Once effective, bond loan guarantees are accounted for off-balance sheet at their maximum amount. They may be split into virtual commitments, corresponding to the undisbursed amounts of guaranteed loans, and normal commitments, corresponding to the outstanding balances of guaranteed loans.

Guarantees called for settlement following the issuer's default are kept off-balance sheet as contentious commitments until payment of the called amounts.

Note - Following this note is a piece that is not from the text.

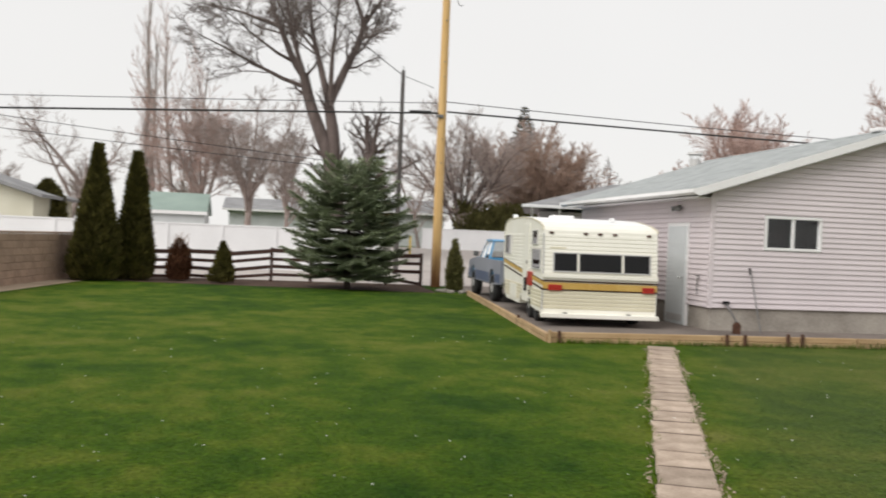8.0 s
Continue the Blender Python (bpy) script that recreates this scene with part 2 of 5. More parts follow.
M = dict(
    lawn=lawn_material(),
    blade=lawn_material("grass_blade", 0.25),
    gravel=surface("packed_gravel", (0.10, 0.082, 0.072), (0.23, 0.195, 0.172), 0.6, 45, 0.95, 0.5),
    alley=surface("alley_gravel", (0.36, 0.32, 0.30), (0.50, 0.46, 0.43), 0.3, 20, 0.95, 0.3),
    soil=surface("bare_soil", (0.035, 0.019, 0.012), (0.105, 0.06, 0.038), 3, 40, 0.95, 0.6),
    sand=surface("sandy_strip", (0.30, 0.23, 0.16), (0.45, 0.36, 0.27), 1, 30, 0.95, 0.3),
    concrete=surface("foundation_concrete", (0.22, 0.195, 0.17), (0.40, 0.365, 0.32), 1.6, 30, 0.9, 0.2),
    paver=surface("worn_paver", (0.26, 0.195, 0.145), (0.52, 0.42, 0.335), 4.0, 45, 0.9, 0.5, pieces=0.16),
    vinyl=surface("mauve_grey_vinyl", (0.62, 0.555, 0.575), (0.69, 0.62, 0.64), 0.8, 40, 0.55, 0.03, pieces=0.03),
    white=surface("white_painted_metal", (0.79, 0.78, 0.78), (0.86, 0.85, 0.85), 2, 30, 0.45, 0.02),
    shingle_far=surface("grey_asphalt_shingle", (0.26, 0.28, 0.28), (0.42, 0.44, 0.44), 3.5, 45, 0.95, 0.4),
    asphalt=surface("asphalt_edge_with_shade", (0.012, 0.012, 0.013), (0.03, 0.03, 0.03), 5, 60, 0.95, 0.1),
    shingle=surface("weathered_shingle_tab", (0.17, 0.19, 0.175), (0.43, 0.46, 0.43), 9, 150, 0.95, 0.8, pieces=0.12, lo=0.42, hi=0.58),
    door=surface("pale_green_painted_door", (0.58, 0.61, 0.62), (0.66, 0.69, 0.70), 1.5, 30, 0.5, 0.03),
    glass=glass("window_glass"),
    tinted=glass("dark_tinted_glass", (0.10, 0.095, 0.11)),
    curtain=surface("brown_curtain", (0.018, 0.013, 0.014), (0.04, 0.03, 0.032), 4, 40, 0.9, 0.1),
    # near-black stands in for rooms and gaps that little light reaches
    dark=surface("dark_interior", (0.012, 0.011, 0.012), (0.03, 0.028, 0.03), 2, 20, 0.9, 0),
    cream=surface("cream_aluminium_skin", (0.81, 0.785, 0.70), (0.88, 0.86, 0.785), 1.2, 25, 0.4, 0.02, spec=0.5),
    lower=surface("aged_cream_skin", (0.60, 0.55, 0.41), (0.71, 0.665, 0.51), 1.0, 25, 0.45, 0.03),
    roofwhite=surface("white_roof_coating", (0.80, 0.80, 0.80), (0.88, 0.88, 0.87), 1, 20, 0.6, 0.05),
    gold=surface("faded_gold_stripe", (0.48, 0.30, 0.07), (0.60, 0.41, 0.13), 2, 30, 0.5, 0),
    brown=surface("dark_brown_stripe", (0.025, 0.010, 0.006), (0.05, 0.02, 0.011), 2, 30, 0.85, 0, spec=0.15),
    redlens=surface("red_tail_lens", (0.30, 0.02, 0.015), (0.42, 0.04, 0.03), 20, 90, 0.25, 0.05),
    redplastic=surface("red_plastic", (0.30, 0.03, 0.02), (0.42, 0.05, 0.035), 4, 40, 0.45, 0),
    amber=surface("dark_amber_lens", (0.05, 0.02, 0.015), (0.09, 0.035, 0.02), 10, 60, 0.3, 0),
    rubber=surface("tyre_rubber", (0.012, 0.012, 0.012), (0.03, 0.03, 0.03), 5, 60, 0.85, 0.1),
    rim=surface("steel_rim", (0.45, 0.44, 0.43), (0.58, 0.57, 0.56), 5, 60, 0.4, 0.02),
    bluepaint=surface("bright_blue_car_paint", (0.07, 0.26, 0.48), (0.10, 0.31, 0.53), 1, 30, 0.3, 0, spec=0.6),
    greypaint=surface("dusty_blue_grey_car_paint", (0.20, 0.215, 0.26), (0.26, 0.275, 0.325), 1, 30, 0.35, 0, spec=0.6),
    chrome=surface("chrome", (0.55, 0.55, 0.55), (0.65, 0.65, 0.65), 3, 40, 0.2, 0, metal=1.0),
    black=surface("black_plastic", (0.006, 0.006, 0.007), (0.013, 0.013, 0.014), 3, 50, 0.75, 0.03, spec=0.2),
    blackedge=surface("grey_black_edge", (0.06, 0.06, 0.062), (0.12, 0.12, 0.12), 6, 60, 0.55, 0.03),
    newwood=surface("yellow_pine_timber", (0.35, 0.225, 0.115), (0.52, 0.37, 0.215), 1.2, 30, 0.8, 0.2, stretch=(1, 1, 6), pieces=0.08),
    pole=pole_wood(),
    oldpole=surface("grey_old_pole_wood", (0.055, 0.048, 0.045), (0.115, 0.105, 0.098), 2.5, 25, 0.85, 0.2, stretch=(3, 3, 0.12)),
    fencewood=surface("dark_stained_fence_wood", (0.035, 0.016, 0.012), (0.085, 0.042, 0.03), 2, 40, 0.8, 0.2, stretch=(1, 1, 4)),
    steel=surface("dull_steel", (0.16, 0.16, 0.16), (0.26, 0.26, 0.26), 5, 60, 0.5, 0.05, metal=0.7),
    rust=surface("rusty_steel", (0.045, 0.02, 0.012), (0.11, 0.05, 0.028), 12, 60, 0.8, 0.2),
    wire=surface("black_cable", (0.015, 0.015, 0.015), (0.03, 0.03, 0.03), 5, 40, 0.6, 0),
    bark=surface("grey_brown_bark", (0.075, 0.057, 0.051), (0.16, 0.125, 0.115), 3, 30, 0.95, 0.4, stretch=(1, 1, 0.3)),
    paletwig=surface("pale_bark_twigs", (0.28, 0.235, 0.215), (0.42, 0.37, 0.34), 2, 20, 0.95, 0),
    # twig, budtwig and browntwig are paled: snow haze is put into their colour
    twig=surface("hazed_brown_twigs", (0.27, 0.215, 0.195), (0.40, 0.33, 0.30), 2, 20, 0.95, 0),
    darktwig=surface("dark_grey_twigs", (0.12, 0.097, 0.088), (0.21, 0.175, 0.162), 2, 20, 0.95, 0),
    budtwig=surface("hazed_reddish_budding_twigs", (0.37, 0.255, 0.22), (0.53, 0.39, 0.345), 2, 20, 0.95, 0, island=0.2),
    browntwig=surface("hazed_russet_twigs", (0.26, 0.175, 0.135), (0.41, 0.29, 0.23), 2, 20, 0.95, 0, island=0.2),
    needle=surface("blue_green_needles", (0.175, 0.215, 0.125), (0.345, 0.39, 0.245), 1.3, 20, 0.85, 0, island=0.3, spec=0.2),
    cedar=surface("dark_green_cedar_scales", (0.042, 0.040, 0.009), (0.125, 0.112, 0.030), 2.5, 20, 0.85, 0, island=0.4, spec=0.2),
    hedgeleaf=surface("olive_hedge_scales", (0.085, 0.085, 0.028), (0.21, 0.195, 0.075), 2.5, 20, 0.85, 0, island=0.3, spec=0.2),
    darkblue=surface("dull_dark_blue_car_paint", (0.05, 0.075, 0.14), (0.08, 0.11, 0.19), 1, 30, 0.4, 0),
    winterburn=surface("winter_burned_brown_scales", (0.075, 0.03, 0.016), (0.15, 0.07, 0.035), 2.5, 20, 0.9, 0, island=0.35, spec=0.2),
    drygrass=surface("pale_dry_twigs", (0.32, 0.24, 0.2), (0.48, 0.38, 0.33), 3, 30, 0.9, 0),
    # darker than the front: shade from the surroundings is put into this red
    shedside=surface("shaded_red_paint", (0.07, 0.006, 0.003), (0.155, 0.014, 0.006), 2.2, 30, 0.5, 0.2, stretch=(1, 1, 2.5)),
    shedpaint=peeling_paint(),
    # maroon darkened further to hold the shade under the shed overhang
    dimred=surface("shaded_maroon_trim_paint", (0.030, 0.008, 0.009), (0.060, 0.014, 0.014), 3, 30, 0.7, 0.2),
    whitefence=surface("white_vinyl_panel", (0.76, 0.76, 0.77), (0.83, 0.83, 0.84), 0.7, 20, 0.6, 0.02, pieces=0.02),
    block=surface("brown_split_block", (0.30, 0.20, 0.145), (0.47, 0.345, 0.265), 2.5, 40, 0.95, 0.5, pieces=0.13),
    # dark brown picked to keep window reflections and bounce light low
    brownside=surface("brown_board_siding", (0.10, 0.07, 0.05), (0.16, 0.115, 0.085), 2, 30, 0.8, 0.1),
    stucco=surface("cream_stucco", (0.62, 0.60, 0.48), (0.72, 0.70, 0.58), 1, 40, 0.9, 0.1),
    greenmetal=surface("sage_green_metal_roof", (0.23, 0.30, 0.265), (0.30, 0.375, 0.335), 1, 30, 0.6, 0.05),
    paleside=surface("pale_grey_siding", (0.50, 0.52, 0.52), (0.60, 0.62, 0.62), 1, 30, 0.7, 0.05),
    roofgrey=surface("faded_grey_roof", (0.20, 0.20, 0.205), (0.32, 0.32, 0.325), 1, 30, 0.9, 0.1),
    yellow=surface("yellow_painted_post", (0.62, 0.46, 0.12), (0.72, 0.56, 0.2), 2, 30, 0.6, 0),
)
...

After payment, these amounts are accounted on-balance sheet as receivables due from the defaulting issuer and are subject to provisions for contentious risks until an agreement is reached regarding their repayment.


3.11 Portfolio Quality

The quality of Guarantors' commitment portfolios is estimated based on arrears in interest and principal payments. Guarantors whose portfolios present arrears exceeding 12% of the outstanding commitments (net of provisions) are not eligible for CREPMF approval.

3.12 Financial Information

Guarantors must submit to CREPMF an updated statement of commitments undertaken at the end of each quarter.

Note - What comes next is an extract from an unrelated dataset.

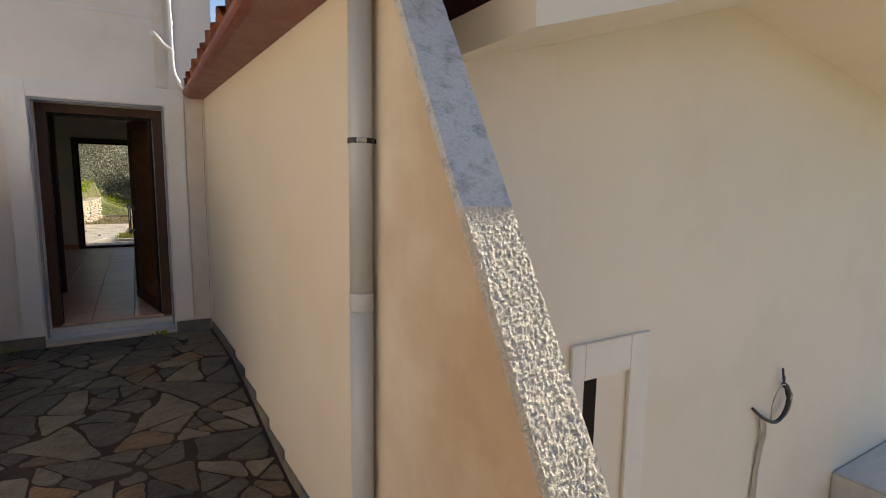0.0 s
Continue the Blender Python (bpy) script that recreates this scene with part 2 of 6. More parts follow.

At the latest thirty days after approval by their competent governing bodies, Guarantors must also submit to CREPMF their financial statements certified by acceptable Auditors or Company Auditors, accompanied by reports prepared by them.

Furthermore, they are required to inform the Regional Council of any event likely to influence their situation or lead to a modification of their approval conditions.

Any Guarantor is required to transmit to CREPMF any rating from one or more specialized rating agencies and to communicate information and reports published about it by said agencies.